Vic Fangio's defense last season turned in an admirable effort in the face of catastrophic personnel losses due to the injury bug. The Denver Broncos lost eight-time Pro Bowl edge rusher Von Miller before the season began, and suffered through a litany of injuries both on the defensive line and in the secondary.
The list of names to land on injured reserve last year was a who's who of impact players, from defensive lineman Jurrell Casey, to starting nose tackle Mike Purcell, to top-10 cornerback Bryce Callahan, to even rookies and up-and-comers like Essang Bassey and Kevin Tolliver II. Even when it wasn't the injury bug, the Broncos still dealt with key personnel losses, like in the case of No. 1 corner A.J. Bouye, who dealt with a shoulder suffered in Week 1 and later a concussion before being forced out for the final quarter of the season as a result of a PED suspension.
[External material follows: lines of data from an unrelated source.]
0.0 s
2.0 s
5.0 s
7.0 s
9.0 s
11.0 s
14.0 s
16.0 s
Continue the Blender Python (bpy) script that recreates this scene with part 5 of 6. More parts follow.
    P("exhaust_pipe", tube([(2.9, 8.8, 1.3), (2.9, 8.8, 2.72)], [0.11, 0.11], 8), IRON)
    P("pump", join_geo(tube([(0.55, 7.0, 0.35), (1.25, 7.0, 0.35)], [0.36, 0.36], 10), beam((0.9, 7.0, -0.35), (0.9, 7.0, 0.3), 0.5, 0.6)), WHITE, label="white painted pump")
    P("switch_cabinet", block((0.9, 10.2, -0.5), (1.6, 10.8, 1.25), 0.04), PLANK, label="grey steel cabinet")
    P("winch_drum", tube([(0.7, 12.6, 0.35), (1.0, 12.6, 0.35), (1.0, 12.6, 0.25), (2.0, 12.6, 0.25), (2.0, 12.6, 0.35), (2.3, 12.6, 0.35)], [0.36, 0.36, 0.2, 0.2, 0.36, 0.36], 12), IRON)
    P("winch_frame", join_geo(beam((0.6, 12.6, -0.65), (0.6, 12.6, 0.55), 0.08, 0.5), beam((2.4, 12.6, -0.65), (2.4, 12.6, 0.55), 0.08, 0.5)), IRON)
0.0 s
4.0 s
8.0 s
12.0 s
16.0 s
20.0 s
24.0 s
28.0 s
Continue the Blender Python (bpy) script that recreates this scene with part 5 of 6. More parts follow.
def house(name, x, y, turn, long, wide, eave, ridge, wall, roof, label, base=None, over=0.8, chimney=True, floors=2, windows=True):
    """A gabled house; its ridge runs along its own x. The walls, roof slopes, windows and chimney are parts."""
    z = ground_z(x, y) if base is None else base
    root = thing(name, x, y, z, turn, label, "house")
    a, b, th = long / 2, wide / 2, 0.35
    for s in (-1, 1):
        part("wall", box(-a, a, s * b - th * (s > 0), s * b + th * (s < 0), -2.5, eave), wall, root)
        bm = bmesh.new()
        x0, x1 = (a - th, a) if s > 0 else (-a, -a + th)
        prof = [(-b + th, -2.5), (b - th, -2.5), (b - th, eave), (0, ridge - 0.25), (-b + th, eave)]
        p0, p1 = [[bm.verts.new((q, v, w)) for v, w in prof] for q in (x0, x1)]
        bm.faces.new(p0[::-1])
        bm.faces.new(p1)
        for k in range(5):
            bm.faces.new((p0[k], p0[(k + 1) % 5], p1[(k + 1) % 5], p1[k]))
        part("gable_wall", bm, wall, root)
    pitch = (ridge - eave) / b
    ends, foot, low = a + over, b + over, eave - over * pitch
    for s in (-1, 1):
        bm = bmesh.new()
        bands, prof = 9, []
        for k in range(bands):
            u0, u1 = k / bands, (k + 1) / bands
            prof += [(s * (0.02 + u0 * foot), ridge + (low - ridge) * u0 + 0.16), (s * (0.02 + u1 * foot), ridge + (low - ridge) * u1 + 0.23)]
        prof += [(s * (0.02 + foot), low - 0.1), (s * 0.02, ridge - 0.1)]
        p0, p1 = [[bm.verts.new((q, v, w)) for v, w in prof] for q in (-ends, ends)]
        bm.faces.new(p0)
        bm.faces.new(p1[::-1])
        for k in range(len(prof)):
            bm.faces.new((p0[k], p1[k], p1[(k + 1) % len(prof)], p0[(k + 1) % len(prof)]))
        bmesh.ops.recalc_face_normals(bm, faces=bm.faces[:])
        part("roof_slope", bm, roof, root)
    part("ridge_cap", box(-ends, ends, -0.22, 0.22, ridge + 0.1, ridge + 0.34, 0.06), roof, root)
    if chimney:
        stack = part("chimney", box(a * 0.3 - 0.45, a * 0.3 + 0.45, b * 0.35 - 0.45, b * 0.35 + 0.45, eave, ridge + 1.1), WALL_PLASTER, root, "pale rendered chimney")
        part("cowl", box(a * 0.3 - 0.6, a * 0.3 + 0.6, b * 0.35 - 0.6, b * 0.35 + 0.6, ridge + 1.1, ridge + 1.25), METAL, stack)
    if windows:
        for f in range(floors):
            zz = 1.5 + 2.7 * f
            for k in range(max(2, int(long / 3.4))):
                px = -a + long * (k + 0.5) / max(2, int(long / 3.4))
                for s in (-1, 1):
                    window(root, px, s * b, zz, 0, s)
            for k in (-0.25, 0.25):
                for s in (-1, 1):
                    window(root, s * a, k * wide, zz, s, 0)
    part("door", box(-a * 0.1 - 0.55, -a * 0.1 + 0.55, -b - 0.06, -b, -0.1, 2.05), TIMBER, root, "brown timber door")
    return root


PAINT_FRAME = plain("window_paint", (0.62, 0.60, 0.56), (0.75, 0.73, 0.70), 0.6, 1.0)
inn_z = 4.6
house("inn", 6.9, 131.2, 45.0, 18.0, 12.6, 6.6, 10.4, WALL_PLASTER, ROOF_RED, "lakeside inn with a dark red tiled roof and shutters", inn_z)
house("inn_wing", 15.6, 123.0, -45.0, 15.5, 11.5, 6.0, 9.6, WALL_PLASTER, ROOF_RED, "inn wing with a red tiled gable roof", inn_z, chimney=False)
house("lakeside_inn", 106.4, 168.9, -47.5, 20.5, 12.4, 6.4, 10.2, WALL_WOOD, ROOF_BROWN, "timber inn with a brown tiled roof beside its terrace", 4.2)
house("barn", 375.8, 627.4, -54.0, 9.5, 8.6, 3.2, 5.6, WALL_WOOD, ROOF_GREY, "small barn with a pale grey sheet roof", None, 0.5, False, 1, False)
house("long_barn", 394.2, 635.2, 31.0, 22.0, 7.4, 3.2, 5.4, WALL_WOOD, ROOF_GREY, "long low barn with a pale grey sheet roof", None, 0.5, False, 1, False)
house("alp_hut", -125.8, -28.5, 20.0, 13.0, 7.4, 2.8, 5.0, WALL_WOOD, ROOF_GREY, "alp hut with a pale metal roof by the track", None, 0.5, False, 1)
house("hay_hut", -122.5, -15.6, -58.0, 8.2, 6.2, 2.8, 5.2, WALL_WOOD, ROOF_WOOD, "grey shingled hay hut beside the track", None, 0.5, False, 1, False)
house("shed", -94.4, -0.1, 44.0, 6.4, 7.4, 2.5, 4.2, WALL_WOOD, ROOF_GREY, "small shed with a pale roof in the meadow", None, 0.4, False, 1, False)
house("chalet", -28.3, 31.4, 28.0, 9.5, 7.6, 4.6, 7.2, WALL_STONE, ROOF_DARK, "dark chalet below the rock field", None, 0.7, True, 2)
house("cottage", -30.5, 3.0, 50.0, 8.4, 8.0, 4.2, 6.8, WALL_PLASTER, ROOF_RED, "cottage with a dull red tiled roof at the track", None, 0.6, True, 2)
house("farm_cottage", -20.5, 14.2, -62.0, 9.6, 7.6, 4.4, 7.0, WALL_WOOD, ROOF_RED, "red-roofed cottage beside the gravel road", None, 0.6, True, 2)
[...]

Fangio was like the little Dutch boy with his finger in the dike. As soon as he plugged one hole, another sprung open.
However, with the upgrades the Broncos have made defensively — procured through free agency — and by virtue of the sheer volume of talent returning from IR, this defense looks mighty ferocious on paper.
It's so impressive that ESPN's Mike Clay projects the Broncos' defense to be No. 1 in the NFL in 2021.
Although the likes of Casey and Bouye have hit the bricks, the Broncos have acquired more talent than they've lost. Denver signed two cornerbacks in the first wave of free agency in Ronald Darby and Kyle Fuller, and later ex-Minnesota Vikings defensive lineman Shamar Stephen.
New GM George Paton got the Broncos over the hump with Pro Bowl safety Justin Simmons, re-signing him to a record contract, while re-signing D-line leader Shelby Harris, and optioning the final year on Miller's contract.
Throw in the return of Purcell at the pivot and Simmons' partner Kareem Jackson on a reduced team-friendly deal, and it's a defense teeming with menace. However, a defense is only as good as its depth and that's where the Broncos could run into some issues.
Fortunately, the NFL draft is just around the corner and the Broncos are likely to fill a few key spots a little lower on the depth chart to round out any possible rough edges. The Broncos could have a defense that'll make the team competitive.
The fly in the ointment? The offense, which Clay has ranked No. 28. It's a unit still in chrysalis.
While some fans hope and expect the Broncos to draft a quarterback in the top-10, the odds point to Drew Lock reprising his role as the starter in 2021. That side of the ball for the Broncos is also teeming with talent but it's mostly unproven and in-potentia.
All it'll take to fully realize it is a quarterback to be that tide that raises all ships. With Lock getting offensive coordinator Pat Shurmur back — the first time the QB has had the same playbook year-over-year since his sophomore-to-junior campaigns at Mizzou — there's optimism in Dove Valley that Lock could well turn the proverbial corner.
If that happens, combined with Fangio's defensive acumen and the talent at his disposal, the Broncos could be a surprise from-worst-to... competitive team in 2021. Provided, of course, that Lock doesn't fail to launch.
Everything Looks Better on Paper
Again, on paper, things are shaping up well for the Broncos and by virtue of the law of averages, this team is due for some sunshine soon. But remember, Clay predicted the Broncos to be a playoff team in 2020 (as did I).
None could foresee the pandemic that rocked the world and the NFL, which wreaked all sorts of calamitous, collateral damage on the Broncos. If this offseason and summer shape up in a more traditional way, with OTAs and mini-camps, a normal training camp, and an actual preseason, I'd be inclined to be bullish once again on the Broncos' outlook for 2021.
Because I project Lock to take that leap forward. It might not be of the quantum variety but it'll be enough to silence the naysayers and win ball games with Fangio's stingy defense in tow.